**WHAT THIS TASK INVOLVES**:
Starting at the line with "Continue the Blender" and stopping at the line with "far_shore()", repeat each line exactly. Include both and omit the rest.
>> Begin SUPPLIED INFORMATION
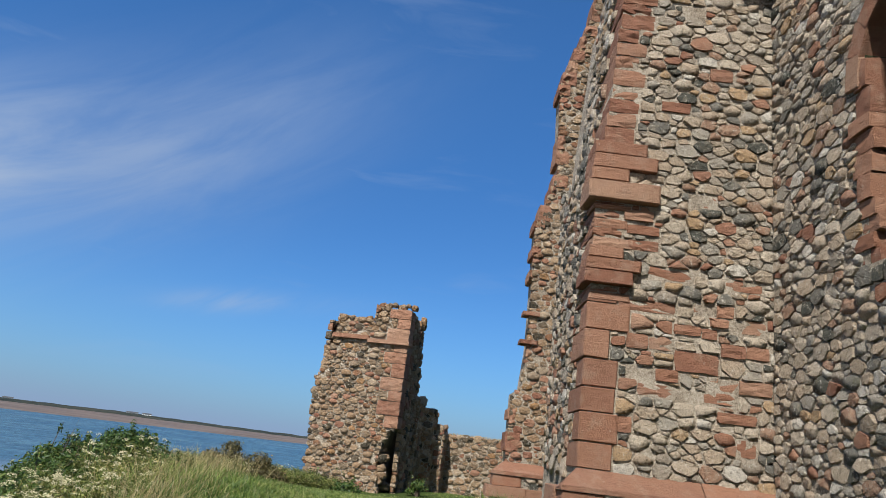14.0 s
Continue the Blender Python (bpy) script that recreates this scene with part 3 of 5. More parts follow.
far_shore()


def ridge(name, rows, dist, mat, label, category):
    a = np.arange(rows[0][0], rows[-1][0], -0.3)
    t = np.interp(-a, [-q[0] for q in rows], [q[1] for q in rows]) + 0.03 * np.sin(a * 2.1) + 0.02 * np.sin(a * 5.3 + 1)
    v = []
    for az, e in zip(a, t):
        for rr, zz in ((dist, -2), (dist * 1.03, 7.5 + dist * math.tan(radians(e))), (dist * 1.06, -2)):
            v.append((*polar(az, rr), zz))
    i = np.arange(len(v)).reshape(-1, 3)
    f = np.stack([i[:-1, :-1], i[1:, :-1], i[1:, 1:], i[:-1, 1:]], -1).reshape(-1, 4)
    return tagged(mesh_object(name, v, f, mat, True), label, category, kind="structure")


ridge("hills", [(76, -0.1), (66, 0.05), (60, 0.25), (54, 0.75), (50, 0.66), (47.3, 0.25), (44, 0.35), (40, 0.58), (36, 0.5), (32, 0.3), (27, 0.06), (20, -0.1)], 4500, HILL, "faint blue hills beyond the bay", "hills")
ridge("sand_spit", [(90, -0.38), (72, -0.34), (68, -0.4), (64.4, -0.5), (61.5, -0.62)], 700, DUNES, "low dark sand spit on the water", "land")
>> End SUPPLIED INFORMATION
**TASK OUTPUT**:
Continue the Blender Python (bpy) script that recreates this scene with part 3 of 5. More parts follow.
far_shore()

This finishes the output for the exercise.